Josh T Pearson’s brand of tortured melancholy hasn’t really left our musical consciousness in the years since his short reign as the driving force behind Lift to Experience.
“I think I’m close to doing something good, genuine, and earnest,” Pearson said back in 2007, “but I don’t want to release something unless I’m completely happy with it. I honestly believe with Lift To Experience I created one of the best albums of the last ten years, and I don’t want to create something that is lesser to that.”
And so ten years on from The Texas-Jerusalem Crossroads, we get Pearson’s debut solo, The Last of the Country Gentleman. The fruits of a decade of songwriting labour, the album is swathed in a fug of emotional purgatory. It’s strewn across every note, every tumbling guitar lick, every heart-breaking couplet.
Our writer Alex Wisguard called it “one of the greatest and most compelling albums to emerge from this decade so far” and it’s certainly the equal of Pearson’s past recorded output.

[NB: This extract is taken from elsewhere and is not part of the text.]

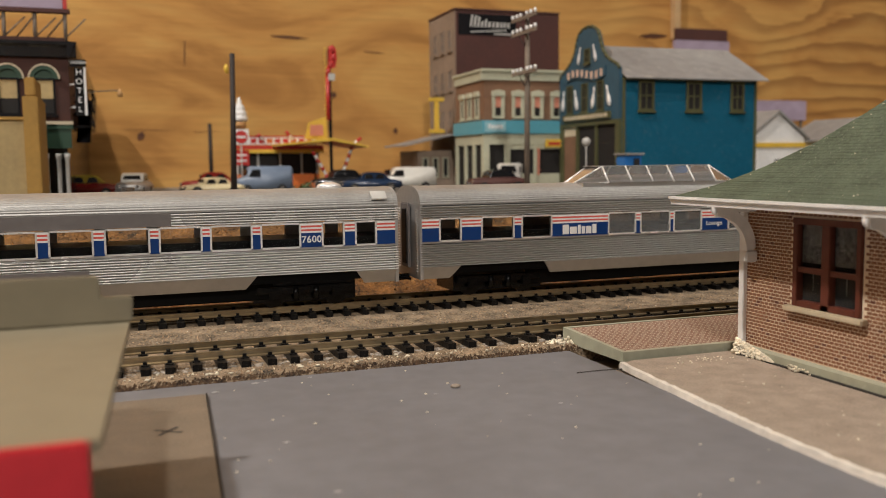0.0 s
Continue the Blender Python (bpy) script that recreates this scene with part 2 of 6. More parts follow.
WAGON_ROOF = mat("charcoal_roof", (0.034, 0.034, 0.034), 0.5, vary=0.12)
LETTER_RED = mat("scarlet_letter", (0.62, 0.035, 0.025), 0.5, vary=0.06)
CAB_GREEN = mat("dark_green_boards", (0.013, 0.029, 0.009), 0.5, spec=0.22, vary=0.1, scale=250, bump=0.08)
BROWN_ROOF = mat("umber_roof", (0.045, 0.034, 0.029), 0.65, vary=0.12)
YELLOW = mat("yellow_paint", (0.72, 0.47, 0.06), 0.5, vary=0.08)
ORANGE_LAMP = mat("amber_brass", (0.62, 0.36, 0.12), 0.4, 0.2, vary=0.08)


# ---- mesh helpers ----
def bx(bm, x0, x1, y0, y1, z0, z1, bevel=0.0):
    v = [bm.verts.new((x, y, z)) for x in (x0, x1) for y in (y0, y1) for z in (z0, z1)]
    fs = [bm.faces.new([v[i] for i in q]) for q in ((0, 1, 3, 2), (4, 6, 7, 5), (0, 4, 5, 1), (2, 3, 7, 6), (0, 2, 6, 4), (1, 5, 7, 3))]
    if bevel:
        bmesh.ops.bevel(bm, geom=list({e for f in fs for e in f.edges}), offset=bevel, segments=2, affect="EDGES")
    return bm


def prism(bm, pts, axis, a0, a1):
    """Extrudes a closed outline along x, y or z. Outline coordinates: (y, z), (x, z) or (x, y)."""
    put = {"x": lambda a, p: (a, p[0], p[1]), "y": lambda a, p: (p[0], a, p[1]), "z": lambda a, p: (p[0], p[1], a)}[axis]
    va = [bm.verts.new(put(a0, p)) for p in pts]
    vb = [bm.verts.new(put(a1, p)) for p in pts]
    n = len(pts)
    fs = [bm.faces.new(va), bm.faces.new(vb[::-1])]
    fs += [bm.faces.new((va[i], vb[i], vb[(i + 1) % n], va[(i + 1) % n])) for i in range(n)]
    bmesh.ops.recalc_face_normals(bm, faces=fs)
    return bm


def rod(bm, p0, p1, r0, r1=None, seg=12):
    r1 = r0 if r1 is None else r1
    p0, p1 = Vector(p0), Vector(p1)
    q = (p1 - p0).to_track_quat("Z", "Y")
    a, b = [], []
    for i in range(seg):
        w = 2 * math.pi * i / seg
        d = q @ Vector((math.cos(w), math.sin(w), 0))
        a.append(bm.verts.new(p0 + d * r0))
        b.append(bm.verts.new(p1 + d * r1))
    for i in range(seg):
        f = bm.faces.new((a[i], a[(i + 1) % seg], b[(i + 1) % seg], b[i]))
        f.smooth = True
    bm.faces.new(a[::-1])
    bm.faces.new(b)
    return bm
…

While it’s not uncommon that a session for The Line of Best Fit leaves all concerned feeling slightly emotional – such is the intimate and personal nature of these experiences – it’s rare that we go through such a catharsis as during our time with Josh T Pearson.
He is a charming, funny, intense and incredibly talented Southern gent – seemingly with both a glint and a tear in his eye at all times.
As he performed ‘Woman When I Raised Hell’, it became clear that the lyrical content wasn’t just being recited but method-acted, even re-lived. Whether there’s autobiography in those words is up for discussion but the thunder Pearson brings to performance is frighteningly real – as impressive as it is disturbing.